EXERCISE -
Skip the pictures and repeat each line of the data exactly.

──────── DATA PROVIDED

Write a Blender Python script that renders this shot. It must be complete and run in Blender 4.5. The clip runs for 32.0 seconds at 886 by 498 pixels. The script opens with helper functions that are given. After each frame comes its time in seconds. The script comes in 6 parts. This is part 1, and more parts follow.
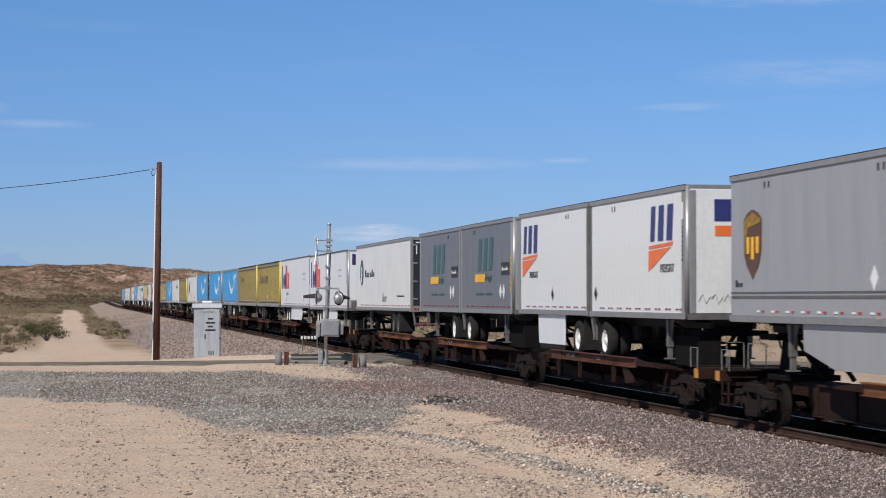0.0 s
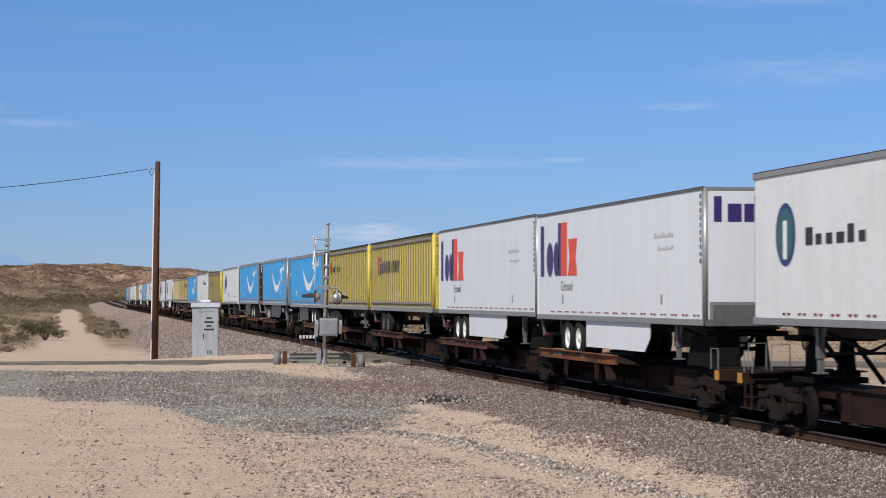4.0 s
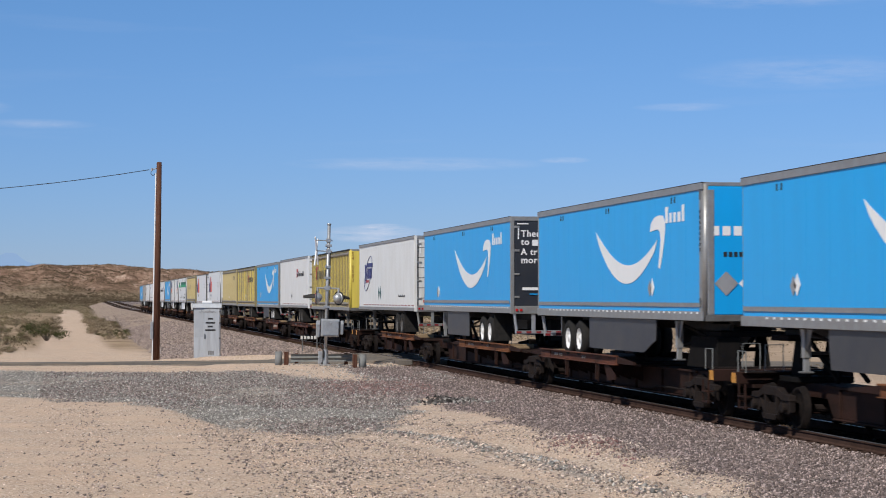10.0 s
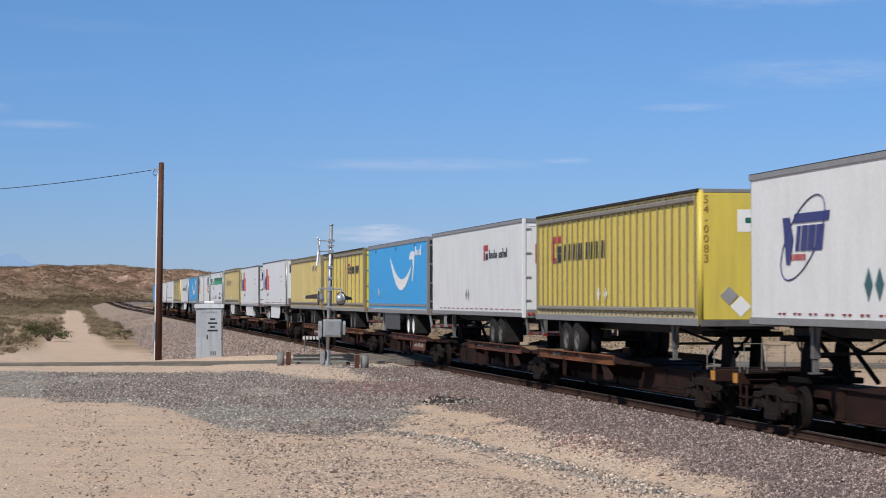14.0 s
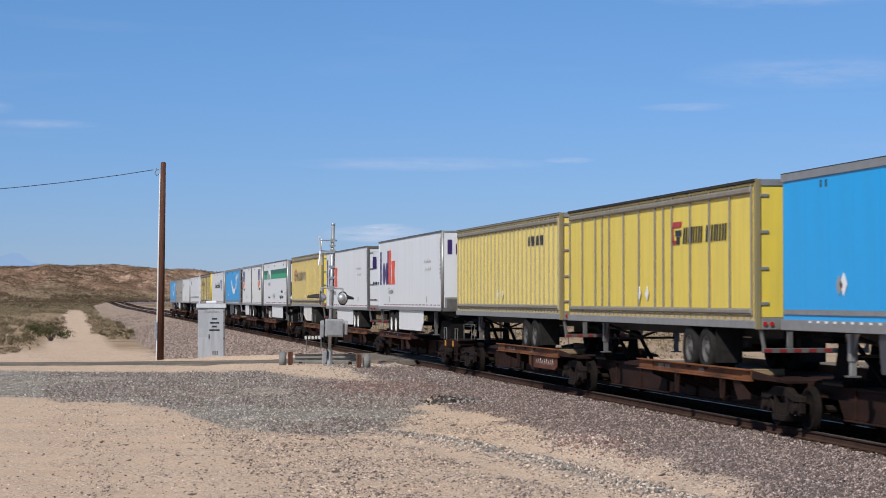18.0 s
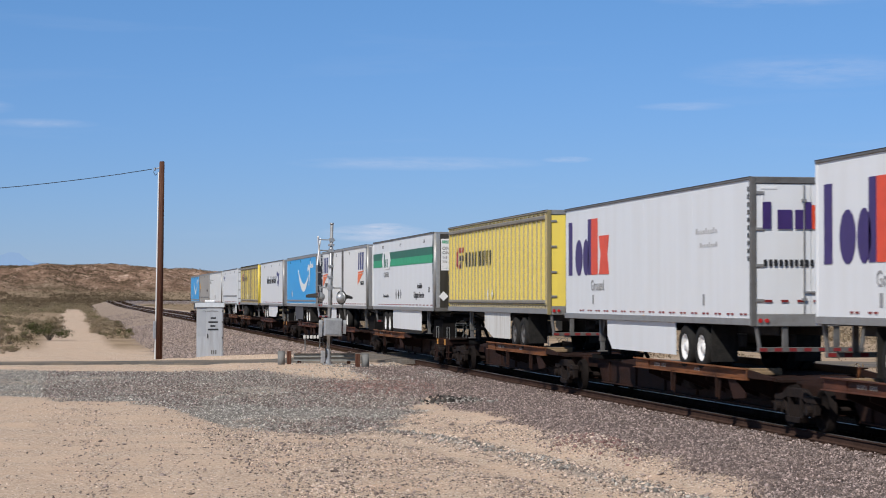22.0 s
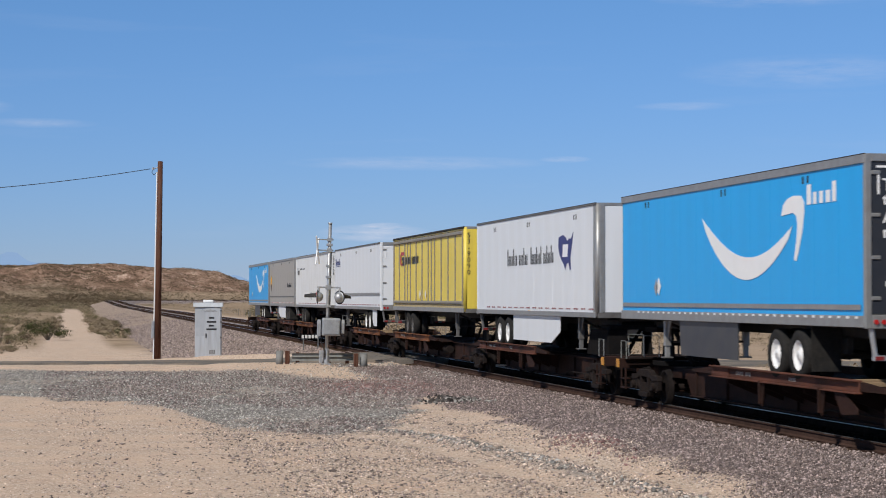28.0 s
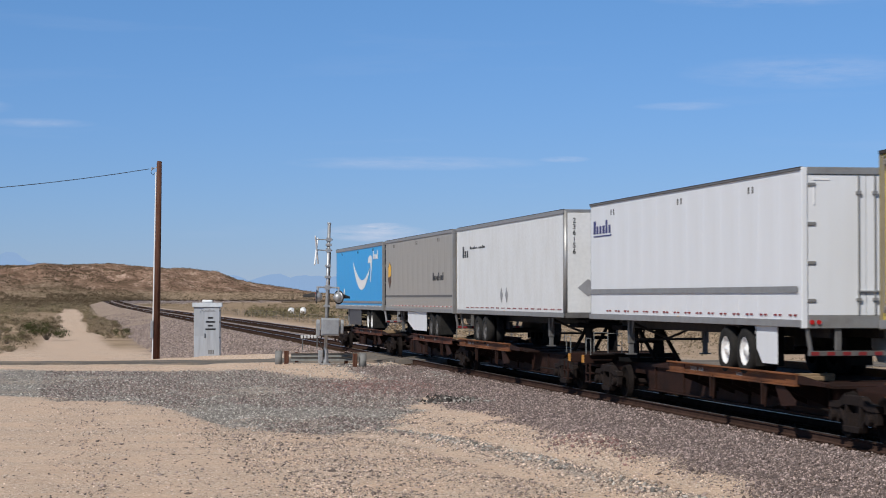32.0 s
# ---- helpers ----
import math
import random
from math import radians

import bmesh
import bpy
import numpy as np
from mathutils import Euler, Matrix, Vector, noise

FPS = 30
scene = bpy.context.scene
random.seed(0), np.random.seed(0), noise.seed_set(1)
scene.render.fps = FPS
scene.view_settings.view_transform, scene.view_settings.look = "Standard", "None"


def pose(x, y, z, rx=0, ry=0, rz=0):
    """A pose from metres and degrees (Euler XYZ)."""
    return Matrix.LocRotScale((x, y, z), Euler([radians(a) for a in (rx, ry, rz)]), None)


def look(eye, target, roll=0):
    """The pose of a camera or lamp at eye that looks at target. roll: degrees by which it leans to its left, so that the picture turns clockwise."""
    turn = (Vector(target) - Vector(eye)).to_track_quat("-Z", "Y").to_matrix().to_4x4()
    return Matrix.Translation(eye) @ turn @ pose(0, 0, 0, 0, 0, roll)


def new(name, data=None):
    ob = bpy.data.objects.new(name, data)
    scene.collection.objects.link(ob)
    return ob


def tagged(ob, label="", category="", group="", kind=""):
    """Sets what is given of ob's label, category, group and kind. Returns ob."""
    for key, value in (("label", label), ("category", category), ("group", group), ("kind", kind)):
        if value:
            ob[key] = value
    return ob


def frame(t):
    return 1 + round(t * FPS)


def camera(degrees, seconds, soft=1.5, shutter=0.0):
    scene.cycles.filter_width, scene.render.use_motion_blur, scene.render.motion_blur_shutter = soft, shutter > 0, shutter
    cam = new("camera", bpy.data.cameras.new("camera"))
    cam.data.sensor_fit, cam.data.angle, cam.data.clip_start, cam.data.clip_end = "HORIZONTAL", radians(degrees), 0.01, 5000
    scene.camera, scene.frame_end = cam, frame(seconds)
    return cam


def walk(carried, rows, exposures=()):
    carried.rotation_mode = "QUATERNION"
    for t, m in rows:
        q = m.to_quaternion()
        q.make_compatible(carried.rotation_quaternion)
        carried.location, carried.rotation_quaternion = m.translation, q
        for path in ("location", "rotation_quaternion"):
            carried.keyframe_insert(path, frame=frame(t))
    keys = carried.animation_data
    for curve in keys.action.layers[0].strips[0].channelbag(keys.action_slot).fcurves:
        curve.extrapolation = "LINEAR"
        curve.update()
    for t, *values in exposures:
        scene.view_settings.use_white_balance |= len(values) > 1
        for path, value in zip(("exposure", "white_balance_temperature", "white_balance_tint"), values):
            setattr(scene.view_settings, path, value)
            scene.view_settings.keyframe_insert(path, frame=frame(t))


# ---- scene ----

# ---- plan: the near track runs along y, its centre at x = 0, rail tops at z = 0 ----
EYE = (-15.034, 0.0, 2.603)
DECK = 0.98            # height of the wheel platforms over the rails


def travel(t):
    """How far the train has come at t seconds, in metres, counted from 16 s."""
    q = t - 16.0
    return 14.264 * q - 0.02155 * q * q - 0.000124 * q ** 3


# ---- camera: on a tripod, with a slight sway of the head (seconds, pan, tilt in degrees) ----
SWAY = (
    (0.0, -0.024, 0.000), (0.5, -0.027, 0.000), (1.0, -0.048, 0.000), (1.5, -0.067, 0.000), (2.0, -0.072, -0.001),
    (2.5, -0.073, -0.010), (3.0, -0.073, -0.022), (3.5, -0.072, -0.024), (4.0, -0.066, -0.018), (4.5, -0.060, -0.012),
    (5.0, -0.054, -0.006), (5.5, -0.049, -0.003), (6.0, -0.048, -0.011), (6.5, -0.048, -0.002), (7.0, -0.048, 0.000),
    (7.5, -0.045, 0.000), (8.0, -0.024, 0.000), (8.5, -0.003, 0.000), (9.0, -0.003, 0.000), (9.5, -0.021, 0.000),
    (10.0, -0.027, 0.000), (10.5, -0.045, 0.000), (11.0, -0.045, 0.000), (11.5, -0.024, 0.003), (12.0, 0.006, 0.021),
    (12.5, 0.066, 0.038), (13.0, 0.091, 0.042), (13.5, 0.070, 0.025), (14.0, 0.033, 0.011), (14.5, 0.030, 0.007),
    (15.0, 0.045, 0.009), (15.5, 0.062, 0.011), (16.0, 0.080, 0.013), (16.5, 0.095, 0.014), (17.0, 0.097, 0.010),
    (17.5, 0.096, 0.006), (18.0, 0.087, 0.001), (18.5, 0.074, -0.001), (19.0, 0.071, -0.006), (19.5, 0.060, -0.012),
    (20.0, 0.049, -0.015), (20.5, 0.042, -0.002), (21.0, 0.047, -0.002), (21.5, 0.049, -0.011), (22.0, 0.049, -0.017),
    (22.5, 0.049, -0.016), (23.0, 0.046, -0.016), (23.5, 0.027, -0.007), (24.0, 0.024, -0.001), (24.5, 0.021, 0.000),
    (25.0, 0.001, -0.002), (25.5, -0.015, -0.016), (26.0, -0.013, -0.020), (26.5, -0.009, -0.021), (27.0, -0.004, -0.023),
    (27.5, -0.001, -0.024), (28.0, 0.003, -0.024), (28.5, 0.019, -0.024), (29.0, 0.024, -0.024), (29.5, 0.024, -0.024),
    (30.0, 0.021, -0.024), (30.5, 0.003, -0.024), (31.0, -0.003, -0.024), (31.5, -0.021, -0.024), (32.0, -0.024, -0.024))

cam = camera(24.39, 32.0, soft=1.0, shutter=0.25)
walk(cam, [(t, pose(EYE[0], EYE[1], EYE[2], 91.378 + tilt, 0, -10.276 + pan)) for t, pan, tilt in SWAY],
     exposures=[(0.0, 0.05), (25.3, 0.05), (27.7, 0.0), (32.0, 0.0)])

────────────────

EXPECTED ANSWER -
Write a Blender Python script that renders this shot. It must be complete and run in Blender 4.5. The clip runs for 32.0 seconds at 886 by 498 pixels. The script opens with helper functions that are given. After each frame comes its time in seconds. The script comes in 6 parts. This is part 1, and more parts follow.
0.0 s
4.0 s
10.0 s
14.0 s
18.0 s
22.0 s
28.0 s
32.0 s
# ---- helpers ----
import math
import random
from math import radians

import bmesh
import bpy
import numpy as np
from mathutils import Euler, Matrix, Vector, noise

FPS = 30
scene = bpy.context.scene
random.seed(0), np.random.seed(0), noise.seed_set(1)
scene.render.fps = FPS
scene.view_settings.view_transform, scene.view_settings.look = "Standard", "None"


def pose(x, y, z, rx=0, ry=0, rz=0):
    """A pose from metres and degrees (Euler XYZ)."""
    return Matrix.LocRotScale((x, y, z), Euler([radians(a) for a in (rx, ry, rz)]), None)


def look(eye, target, roll=0):
    """The pose of a camera or lamp at eye that looks at target. roll: degrees by which it leans to its left, so that the picture turns clockwise."""
    turn = (Vector(target) - Vector(eye)).to_track_quat("-Z", "Y").to_matrix().to_4x4()
    return Matrix.Translation(eye) @ turn @ pose(0, 0, 0, 0, 0, roll)


def new(name, data=None):
    ob = bpy.data.objects.new(name, data)
    scene.collection.objects.link(ob)
    return ob


def tagged(ob, label="", category="", group="", kind=""):
    """Sets what is given of ob's label, category, group and kind. Returns ob."""
    for key, value in (("label", label), ("category", category), ("group", group), ("kind", kind)):
        if value:
            ob[key] = value
    return ob


def frame(t):
    return 1 + round(t * FPS)


def camera(degrees, seconds, soft=1.5, shutter=0.0):
    scene.cycles.filter_width, scene.render.use_motion_blur, scene.render.motion_blur_shutter = soft, shutter > 0, shutter
    cam = new("camera", bpy.data.cameras.new("camera"))
    cam.data.sensor_fit, cam.data.angle, cam.data.clip_start, cam.data.clip_end = "HORIZONTAL", radians(degrees), 0.01, 5000
    scene.camera, scene.frame_end = cam, frame(seconds)
    return cam


def walk(carried, rows, exposures=()):
    carried.rotation_mode = "QUATERNION"
    for t, m in rows:
        q = m.to_quaternion()
        q.make_compatible(carried.rotation_quaternion)
        carried.location, carried.rotation_quaternion = m.translation, q
        for path in ("location", "rotation_quaternion"):
            carried.keyframe_insert(path, frame=frame(t))
    keys = carried.animation_data
    for curve in keys.action.layers[0].strips[0].channelbag(keys.action_slot).fcurves:
        curve.extrapolation = "LINEAR"
        curve.update()
    for t, *values in exposures:
        scene.view_settings.use_white_balance |= len(values) > 1
        for path, value in zip(("exposure", "white_balance_temperature", "white_balance_tint"), values):
            setattr(scene.view_settings, path, value)
            scene.view_settings.keyframe_insert(path, frame=frame(t))


# ---- scene ----

# ---- plan: the near track runs along y, its centre at x = 0, rail tops at z = 0 ----
EYE = (-15.034, 0.0, 2.603)
DECK = 0.98            # height of the wheel platforms over the rails


def travel(t):
    """How far the train has come at t seconds, in metres, counted from 16 s."""
    q = t - 16.0
    return 14.264 * q - 0.02155 * q * q - 0.000124 * q ** 3


# ---- camera: on a tripod, with a slight sway of the head (seconds, pan, tilt in degrees) ----
SWAY = (
    (0.0, -0.024, 0.000), (0.5, -0.027, 0.000), (1.0, -0.048, 0.000), (1.5, -0.067, 0.000), (2.0, -0.072, -0.001),
    (2.5, -0.073, -0.010), (3.0, -0.073, -0.022), (3.5, -0.072, -0.024), (4.0, -0.066, -0.018), (4.5, -0.060, -0.012),
    (5.0, -0.054, -0.006), (5.5, -0.049, -0.003), (6.0, -0.048, -0.011), (6.5, -0.048, -0.002), (7.0, -0.048, 0.000),
    (7.5, -0.045, 0.000), (8.0, -0.024, 0.000), (8.5, -0.003, 0.000), (9.0, -0.003, 0.000), (9.5, -0.021, 0.000),
    (10.0, -0.027, 0.000), (10.5, -0.045, 0.000), (11.0, -0.045, 0.000), (11.5, -0.024, 0.003), (12.0, 0.006, 0.021),
    (12.5, 0.066, 0.038), (13.0, 0.091, 0.042), (13.5, 0.070, 0.025), (14.0, 0.033, 0.011), (14.5, 0.030, 0.007),
    (15.0, 0.045, 0.009), (15.5, 0.062, 0.011), (16.0, 0.080, 0.013), (16.5, 0.095, 0.014), (17.0, 0.097, 0.010),
    (17.5, 0.096, 0.006), (18.0, 0.087, 0.001), (18.5, 0.074, -0.001), (19.0, 0.071, -0.006), (19.5, 0.060, -0.012),
    (20.0, 0.049, -0.015), (20.5, 0.042, -0.002), (21.0, 0.047, -0.002), (21.5, 0.049, -0.011), (22.0, 0.049, -0.017),
    (22.5, 0.049, -0.016), (23.0, 0.046, -0.016), (23.5, 0.027, -0.007), (24.0, 0.024, -0.001), (24.5, 0.021, 0.000),
    (25.0, 0.001, -0.002), (25.5, -0.015, -0.016), (26.0, -0.013, -0.020), (26.5, -0.009, -0.021), (27.0, -0.004, -0.023),
    (27.5, -0.001, -0.024), (28.0, 0.003, -0.024), (28.5, 0.019, -0.024), (29.0, 0.024, -0.024), (29.5, 0.024, -0.024),
    (30.0, 0.021, -0.024), (30.5, 0.003, -0.024), (31.0, -0.003, -0.024), (31.5, -0.021, -0.024), (32.0, -0.024, -0.024))

cam = camera(24.39, 32.0, soft=1.0, shutter=0.25)
walk(cam, [(t, pose(EYE[0], EYE[1], EYE[2], 91.378 + tilt, 0, -10.276 + pan)) for t, pan, tilt in SWAY],
     exposures=[(0.0, 0.05), (25.3, 0.05), (27.7, 0.0), (32.0, 0.0)])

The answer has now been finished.